Potter was supposed to be a similar long-term appointment -- a coach who would synergise with the new ownership group's blueprint for recruitment and style -- but Boehly and co. have now discovered the hard way what former world heavyweight boxing champion Mike Tyson meant when he said that "everyone has a plan until they get punched in the face."
The Chelsea owners have taken so many punches to the face this season with negative results -- Potter lost 11 and won 12 of his 31 games as head coach -- that it is a surprise the manager lasted so long. But his dismissal after less than seven months, with the team 11th in the Premier League, is testament to the fact that Boehly's plan wasn't rooted in reality or any experience of elite-level football.
Potter was simply not ready to take the leap from Brighton to Chelsea. He was rightly regarded as a rising star in coaching following his work at Ostersund in Sweden, Swansea and then Brighton, but his credentials were also possibly overstated by virtue of him being an English coach in the Premier League -- a rarity in recent years. He guided Brighton to finishes of 15th, 16th and 9th in his three full Premier League seasons at the Amex Stadium, but his efforts already look set to be eclipsed by his successor, Roberto De Zerbi. So it's hard to see what made Potter, a man with no Champions League experience as a player or coach, so appealing to Chelsea.
In contrast to Tuchel, a coach with a glittering CV -- including two Ligue 1 titles, a French Cup, German Cup, UEFA Super Cup, Club World Cup and a Champions League -- from his time at Borussia Dortmund, Paris Saint-Germain and Chelsea, Potter was a novice. But he was also more likely to embrace the approach favoured by Boehly of a coach focusing on the team and little else.
Tuchel has worked under this system throughout his career, but the man now in charge of Bayern Munich also has a reputation for being outspoken and challenging. When Chelsea considered a move for Manchester United veteran Cristiano Ronaldo last summer, Tuchel's opposition to a deal prompted them to look elsewhere. But Potter was always less likely to question the club's transfer targets -- a reality borne out by the scattergun recruitment during his time in charge, when he seemed increasingly out of the loop when asked about incomings during the transfer window.

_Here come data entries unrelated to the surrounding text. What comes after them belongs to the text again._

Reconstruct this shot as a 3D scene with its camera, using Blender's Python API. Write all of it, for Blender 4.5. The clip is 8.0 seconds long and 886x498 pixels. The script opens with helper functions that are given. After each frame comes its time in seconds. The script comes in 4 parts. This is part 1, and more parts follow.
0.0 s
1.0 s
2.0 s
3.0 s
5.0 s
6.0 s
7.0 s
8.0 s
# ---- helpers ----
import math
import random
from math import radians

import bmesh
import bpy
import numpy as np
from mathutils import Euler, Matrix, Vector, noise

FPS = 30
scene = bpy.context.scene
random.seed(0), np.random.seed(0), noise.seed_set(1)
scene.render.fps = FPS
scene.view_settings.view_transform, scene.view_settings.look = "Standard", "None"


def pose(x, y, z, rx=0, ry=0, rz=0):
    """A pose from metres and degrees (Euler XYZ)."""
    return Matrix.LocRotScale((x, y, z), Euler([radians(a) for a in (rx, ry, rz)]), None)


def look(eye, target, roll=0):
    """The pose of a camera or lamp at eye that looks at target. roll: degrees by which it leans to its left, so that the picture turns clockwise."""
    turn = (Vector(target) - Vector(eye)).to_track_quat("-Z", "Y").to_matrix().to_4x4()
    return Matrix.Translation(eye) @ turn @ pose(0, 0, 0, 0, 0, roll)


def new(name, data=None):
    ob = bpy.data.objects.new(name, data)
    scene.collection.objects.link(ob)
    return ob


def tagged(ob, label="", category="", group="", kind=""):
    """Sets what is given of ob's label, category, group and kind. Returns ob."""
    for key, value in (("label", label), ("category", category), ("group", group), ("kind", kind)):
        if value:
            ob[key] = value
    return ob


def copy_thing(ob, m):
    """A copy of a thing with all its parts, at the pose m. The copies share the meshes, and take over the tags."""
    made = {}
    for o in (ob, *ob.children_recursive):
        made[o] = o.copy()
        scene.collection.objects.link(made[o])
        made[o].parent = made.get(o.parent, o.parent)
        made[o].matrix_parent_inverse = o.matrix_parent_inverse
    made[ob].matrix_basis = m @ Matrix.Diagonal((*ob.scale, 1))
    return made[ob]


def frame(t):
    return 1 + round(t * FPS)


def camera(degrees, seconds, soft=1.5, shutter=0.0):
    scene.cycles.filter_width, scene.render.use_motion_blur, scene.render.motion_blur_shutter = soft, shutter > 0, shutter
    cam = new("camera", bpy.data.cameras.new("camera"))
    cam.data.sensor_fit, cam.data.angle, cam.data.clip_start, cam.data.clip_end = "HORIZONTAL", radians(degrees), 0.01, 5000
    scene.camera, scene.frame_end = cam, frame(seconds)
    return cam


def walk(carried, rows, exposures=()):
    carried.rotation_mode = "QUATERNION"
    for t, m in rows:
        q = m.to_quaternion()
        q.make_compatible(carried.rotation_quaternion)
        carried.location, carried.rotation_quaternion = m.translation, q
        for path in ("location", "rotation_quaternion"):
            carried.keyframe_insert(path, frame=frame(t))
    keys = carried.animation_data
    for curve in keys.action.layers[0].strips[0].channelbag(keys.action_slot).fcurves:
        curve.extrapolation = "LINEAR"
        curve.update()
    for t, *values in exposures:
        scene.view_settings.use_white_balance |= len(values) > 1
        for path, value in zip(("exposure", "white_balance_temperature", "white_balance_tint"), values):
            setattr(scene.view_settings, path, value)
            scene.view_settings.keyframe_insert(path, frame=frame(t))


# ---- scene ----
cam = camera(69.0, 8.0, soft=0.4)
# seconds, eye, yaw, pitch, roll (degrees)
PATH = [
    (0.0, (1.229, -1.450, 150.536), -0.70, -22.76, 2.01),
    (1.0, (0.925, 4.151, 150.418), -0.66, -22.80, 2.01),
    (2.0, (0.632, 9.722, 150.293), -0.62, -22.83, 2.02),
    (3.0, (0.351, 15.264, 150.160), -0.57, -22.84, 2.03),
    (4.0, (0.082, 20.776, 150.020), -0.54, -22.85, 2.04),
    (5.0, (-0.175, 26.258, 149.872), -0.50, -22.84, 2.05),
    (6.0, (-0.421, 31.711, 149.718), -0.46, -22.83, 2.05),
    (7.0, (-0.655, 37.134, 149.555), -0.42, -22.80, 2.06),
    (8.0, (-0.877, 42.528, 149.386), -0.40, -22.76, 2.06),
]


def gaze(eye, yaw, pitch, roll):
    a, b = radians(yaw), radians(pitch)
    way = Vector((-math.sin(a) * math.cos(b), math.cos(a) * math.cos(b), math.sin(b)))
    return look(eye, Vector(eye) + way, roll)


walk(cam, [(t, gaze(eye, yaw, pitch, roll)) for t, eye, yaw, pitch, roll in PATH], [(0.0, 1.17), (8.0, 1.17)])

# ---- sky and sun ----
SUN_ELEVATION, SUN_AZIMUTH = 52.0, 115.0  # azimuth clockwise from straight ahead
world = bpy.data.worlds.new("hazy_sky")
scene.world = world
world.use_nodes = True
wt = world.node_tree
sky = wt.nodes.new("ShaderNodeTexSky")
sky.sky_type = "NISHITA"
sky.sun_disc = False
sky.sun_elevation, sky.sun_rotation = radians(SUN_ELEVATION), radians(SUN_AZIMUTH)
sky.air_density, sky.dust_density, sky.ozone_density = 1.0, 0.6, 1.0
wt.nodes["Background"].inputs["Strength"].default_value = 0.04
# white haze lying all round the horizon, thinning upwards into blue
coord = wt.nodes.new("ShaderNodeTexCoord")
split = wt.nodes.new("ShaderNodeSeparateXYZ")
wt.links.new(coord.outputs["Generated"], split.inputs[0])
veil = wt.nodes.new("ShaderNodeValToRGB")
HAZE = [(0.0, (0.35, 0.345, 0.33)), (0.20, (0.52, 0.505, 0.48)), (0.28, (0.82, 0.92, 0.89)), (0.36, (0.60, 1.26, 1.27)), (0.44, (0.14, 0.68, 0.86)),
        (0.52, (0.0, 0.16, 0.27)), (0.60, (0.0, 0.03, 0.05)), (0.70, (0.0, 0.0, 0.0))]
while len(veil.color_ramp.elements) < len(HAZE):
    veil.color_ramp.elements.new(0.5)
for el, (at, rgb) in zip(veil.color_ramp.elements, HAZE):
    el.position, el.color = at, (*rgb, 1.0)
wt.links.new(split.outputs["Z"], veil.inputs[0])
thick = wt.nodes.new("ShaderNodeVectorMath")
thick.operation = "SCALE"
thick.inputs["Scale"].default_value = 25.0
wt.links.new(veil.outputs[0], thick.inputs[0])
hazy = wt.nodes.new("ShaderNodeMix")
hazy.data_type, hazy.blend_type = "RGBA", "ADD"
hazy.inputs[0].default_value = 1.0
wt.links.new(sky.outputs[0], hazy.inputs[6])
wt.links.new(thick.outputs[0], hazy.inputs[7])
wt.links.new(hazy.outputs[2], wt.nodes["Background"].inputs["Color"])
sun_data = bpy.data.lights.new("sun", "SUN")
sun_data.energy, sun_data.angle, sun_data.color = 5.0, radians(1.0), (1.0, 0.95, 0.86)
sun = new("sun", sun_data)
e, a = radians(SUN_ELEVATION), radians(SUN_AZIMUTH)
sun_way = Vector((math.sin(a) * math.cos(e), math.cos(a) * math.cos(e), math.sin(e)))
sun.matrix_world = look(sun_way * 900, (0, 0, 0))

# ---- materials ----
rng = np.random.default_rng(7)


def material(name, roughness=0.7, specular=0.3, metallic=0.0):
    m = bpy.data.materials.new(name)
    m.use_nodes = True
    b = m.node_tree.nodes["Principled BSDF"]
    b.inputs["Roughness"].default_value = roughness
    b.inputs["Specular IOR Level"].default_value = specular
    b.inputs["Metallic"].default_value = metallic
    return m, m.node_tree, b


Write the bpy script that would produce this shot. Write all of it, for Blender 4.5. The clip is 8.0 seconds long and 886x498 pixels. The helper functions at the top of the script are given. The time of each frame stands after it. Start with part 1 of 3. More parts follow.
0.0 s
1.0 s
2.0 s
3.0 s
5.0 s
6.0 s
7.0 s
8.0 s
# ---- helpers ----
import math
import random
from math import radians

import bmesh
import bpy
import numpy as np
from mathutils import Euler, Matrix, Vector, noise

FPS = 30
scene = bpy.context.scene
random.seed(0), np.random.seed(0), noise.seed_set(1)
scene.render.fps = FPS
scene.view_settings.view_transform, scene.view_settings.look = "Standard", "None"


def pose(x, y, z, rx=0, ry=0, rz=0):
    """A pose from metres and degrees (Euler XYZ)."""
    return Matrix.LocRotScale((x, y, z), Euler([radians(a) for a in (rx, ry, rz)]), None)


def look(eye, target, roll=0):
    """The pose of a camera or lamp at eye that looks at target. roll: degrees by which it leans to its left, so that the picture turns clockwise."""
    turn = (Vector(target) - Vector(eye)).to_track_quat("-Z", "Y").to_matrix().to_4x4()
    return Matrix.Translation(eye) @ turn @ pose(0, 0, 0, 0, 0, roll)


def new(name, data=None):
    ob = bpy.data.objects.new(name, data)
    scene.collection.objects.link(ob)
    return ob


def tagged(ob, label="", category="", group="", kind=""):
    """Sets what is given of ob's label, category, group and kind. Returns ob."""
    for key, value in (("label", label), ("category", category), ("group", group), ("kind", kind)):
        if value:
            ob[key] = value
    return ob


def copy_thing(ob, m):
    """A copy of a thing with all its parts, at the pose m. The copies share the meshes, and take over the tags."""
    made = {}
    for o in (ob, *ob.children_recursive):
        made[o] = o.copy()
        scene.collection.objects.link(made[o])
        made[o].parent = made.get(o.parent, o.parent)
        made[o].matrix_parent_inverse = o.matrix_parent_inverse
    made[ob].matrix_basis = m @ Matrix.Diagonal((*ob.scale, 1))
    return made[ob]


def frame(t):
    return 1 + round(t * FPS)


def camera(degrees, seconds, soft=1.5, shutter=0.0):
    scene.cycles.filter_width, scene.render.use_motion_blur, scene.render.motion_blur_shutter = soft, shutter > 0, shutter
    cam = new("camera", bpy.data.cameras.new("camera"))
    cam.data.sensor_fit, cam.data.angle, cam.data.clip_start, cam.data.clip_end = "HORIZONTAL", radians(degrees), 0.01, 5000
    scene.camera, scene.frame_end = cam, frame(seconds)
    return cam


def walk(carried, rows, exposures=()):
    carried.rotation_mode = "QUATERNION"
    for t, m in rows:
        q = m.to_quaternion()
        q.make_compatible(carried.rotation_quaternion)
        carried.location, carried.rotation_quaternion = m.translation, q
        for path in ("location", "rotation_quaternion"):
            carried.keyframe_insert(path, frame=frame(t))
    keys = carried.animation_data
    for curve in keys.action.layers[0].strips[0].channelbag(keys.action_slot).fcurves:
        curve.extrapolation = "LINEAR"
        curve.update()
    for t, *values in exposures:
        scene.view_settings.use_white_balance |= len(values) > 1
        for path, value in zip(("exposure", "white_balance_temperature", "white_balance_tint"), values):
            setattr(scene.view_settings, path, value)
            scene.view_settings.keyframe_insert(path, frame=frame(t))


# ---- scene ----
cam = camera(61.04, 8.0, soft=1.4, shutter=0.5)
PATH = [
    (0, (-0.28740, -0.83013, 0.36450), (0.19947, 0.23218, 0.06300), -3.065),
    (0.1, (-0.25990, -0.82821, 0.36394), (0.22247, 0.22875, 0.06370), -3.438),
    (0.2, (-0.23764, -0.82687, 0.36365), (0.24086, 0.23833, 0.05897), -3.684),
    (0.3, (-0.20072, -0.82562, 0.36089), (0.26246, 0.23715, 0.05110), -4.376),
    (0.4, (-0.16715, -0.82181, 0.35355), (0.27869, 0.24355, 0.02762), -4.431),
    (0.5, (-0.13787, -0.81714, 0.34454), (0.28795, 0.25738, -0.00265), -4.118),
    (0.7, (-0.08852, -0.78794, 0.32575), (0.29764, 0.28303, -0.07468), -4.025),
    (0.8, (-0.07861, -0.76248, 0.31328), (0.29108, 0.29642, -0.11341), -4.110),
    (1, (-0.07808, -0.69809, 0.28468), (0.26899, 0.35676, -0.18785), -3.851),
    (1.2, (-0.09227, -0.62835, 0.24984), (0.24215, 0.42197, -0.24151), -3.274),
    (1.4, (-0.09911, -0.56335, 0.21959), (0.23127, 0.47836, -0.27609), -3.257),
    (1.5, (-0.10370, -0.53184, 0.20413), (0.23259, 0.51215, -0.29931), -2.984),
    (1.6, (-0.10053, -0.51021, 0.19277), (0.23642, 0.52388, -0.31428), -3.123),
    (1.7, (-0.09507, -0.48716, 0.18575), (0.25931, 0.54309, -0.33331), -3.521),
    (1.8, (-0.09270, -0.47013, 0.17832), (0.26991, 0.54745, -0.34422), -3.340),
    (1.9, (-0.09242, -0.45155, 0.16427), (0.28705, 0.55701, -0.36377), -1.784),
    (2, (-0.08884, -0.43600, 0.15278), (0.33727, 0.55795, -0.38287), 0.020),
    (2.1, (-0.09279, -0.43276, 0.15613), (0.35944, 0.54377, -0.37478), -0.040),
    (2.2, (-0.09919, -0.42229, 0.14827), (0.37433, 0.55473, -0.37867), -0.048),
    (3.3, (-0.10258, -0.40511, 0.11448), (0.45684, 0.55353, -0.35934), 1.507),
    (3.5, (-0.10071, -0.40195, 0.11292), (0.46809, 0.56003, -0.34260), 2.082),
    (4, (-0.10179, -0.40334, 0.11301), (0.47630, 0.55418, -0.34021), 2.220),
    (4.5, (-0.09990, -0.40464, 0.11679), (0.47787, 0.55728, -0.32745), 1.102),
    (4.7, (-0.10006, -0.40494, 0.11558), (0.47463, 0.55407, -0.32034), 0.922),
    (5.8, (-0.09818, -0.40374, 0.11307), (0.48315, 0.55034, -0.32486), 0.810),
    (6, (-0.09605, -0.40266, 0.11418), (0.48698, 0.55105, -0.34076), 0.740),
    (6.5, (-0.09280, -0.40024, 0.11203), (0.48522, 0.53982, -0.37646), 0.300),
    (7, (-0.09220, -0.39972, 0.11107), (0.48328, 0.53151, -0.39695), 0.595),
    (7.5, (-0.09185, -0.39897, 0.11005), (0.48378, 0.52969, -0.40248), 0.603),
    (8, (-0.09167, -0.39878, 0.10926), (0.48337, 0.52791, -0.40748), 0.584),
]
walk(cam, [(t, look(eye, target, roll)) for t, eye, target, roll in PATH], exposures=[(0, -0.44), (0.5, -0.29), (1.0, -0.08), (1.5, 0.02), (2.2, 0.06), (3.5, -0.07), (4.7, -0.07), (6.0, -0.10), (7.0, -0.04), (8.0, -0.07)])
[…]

Boehly's plan was for the club to sign the best talent in the game, old and young, and for the coach to make it work. Tuchel was never comfortable with that approach at PSG and unlikely to accept it under rookie owners at Chelsea, so his dismissal was perhaps inevitable, even though it made little football sense.
But while Potter unquestionably had a talented squad at his disposal -- albeit one without a reliable goal scorer -- he lacked the credentials and personality to make it work and that was always going to be a problem with a squad of World Cup and Champions League winners. Top players expect top coaches. They demand a coach of a similar status to themselves -- a status earned either by achievements as a player or as a coach.
As a defender whose career was largely spent in England's lower leagues -- he played only a handful of times for Southampton in the Premier League during his 13-year career -- Potter had no credit in either category. By transplanting his entire Brighton backroom team to Chelsea, he simply made things worse. None of them had won anything of note as coaches: assistant manager Billy Reid was a lower league player in Scotland whose management career peaked with eight years in charge of Hamilton Academical, while goalkeeper coach Ben Roberts was best known to Chelsea fans for conceding the then-fastest goal in an FA Cup final while playing for Middlesbrough against Chelsea in 1997.
For a Chelsea squad and fanbase that have grown accustomed to big personalities, and winners, such as Jose Mourinho, Antonio Conte and Tuchel as managers, Potter never had the persona to succeed at Stamford Bridge.
Potter can't be blamed for that. He remains a bright coach, somebody who will bounce back and enjoy a long career, and he could never have rejected the chance to manage Chelsea. The fault lies with Boehly and his advisors in hiring a coach who was wholly unprepared and ill-equipped for the job. How they learn from that mistake will dictate whether their Chelsea project will succeed or fail.